Posted to: Military Suffolk


FORT EUSTIS

When Iraqi insurgents began sending rockets into Baghdad's Green Zone from the nearby Shiite stronghold of Sadr City in late March, the U.S. military had to respond.

Over the next couple of months, the Army and Air Force experimented on the fly, trying different battlefield command structures and new ways of sharing control of aerial equipment.

Some of the experiments proved successful and the attacks began to wane.

This summer, another military team moved into Baghdad. It came from U.S. Joint Forces Command's Joint Center for Operational Analysis in Suffolk.

The team's mission: Figure out exactly what was happening in Sadr City, both on the ground and in the air. The members were looking for what was working and what wasn't. They wanted to capture this information in the hopes of educating future fighters.

Army Brig. Gen. Anthony Crutchfield and his 10-person team spent weeks in the United States and Iraq, interviewing hundreds of service members at all levels and compiling reams of documents.

In the months since their report was completed, Crutchfield has taken his Power point show on the road to military commands and schools in the United States and abroad. This week, he brought it to Fort Eustis.

Though U.S. forces most likely won't face the exact situation again, they may well face elements of it. Crutchfield's report gives them a menu of proven techniques from which to draw.

The overall mission, he stressed, is to explain, not dictate.

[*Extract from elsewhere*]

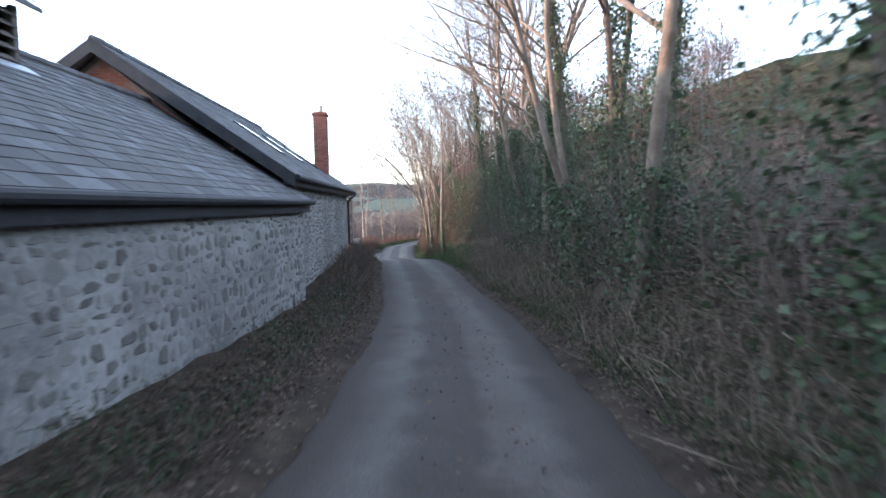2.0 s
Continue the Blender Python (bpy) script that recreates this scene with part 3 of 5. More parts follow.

"I can't tell the services what to do," he said. "I don't look at it that way."

In Sadr City, an area of Baghdad several miles from the Green Zone that is controlled by Shiite cleric Muqtada al-Sadr, the United States had plenty of high-tech weapons, including Apache helicopters and aerial drones carrying cameras and Hellfire missiles. The trick was having the right equipment at the right place at the right time.

Crutchfield's group found that success came through new ways of looking at both command and control and the traditional intelligence, surveillance and reconnaissance mission played by the Predator and Shadow drones overhead.

For example, by giving direct control of the drones to the Army brigade commander on the ground, via expanded video capabilities, the military could react in seconds to a threat, rather than the several minutes a traditional command structure required. This meant more insurgents hit with more missiles before they had a chance to fire their rockets.

By extensively mapping the Sadr City area, down to numbering the individual buildings, and by choosing which weaponry to use where ahead of time, the military could better zero in on actual threats and minimize civilian casualties.

The center's report on Sadr City will gradually make its way through military channels, and may show up in training and even doctrine.

Crutchfield has little time to reflect on this, however. His team is headed back to Iraq next month at the request of Gen. David Petraeus' successor, Gen. Raymond Odierno. He said he can't talk about what they'll be doing until after it's done.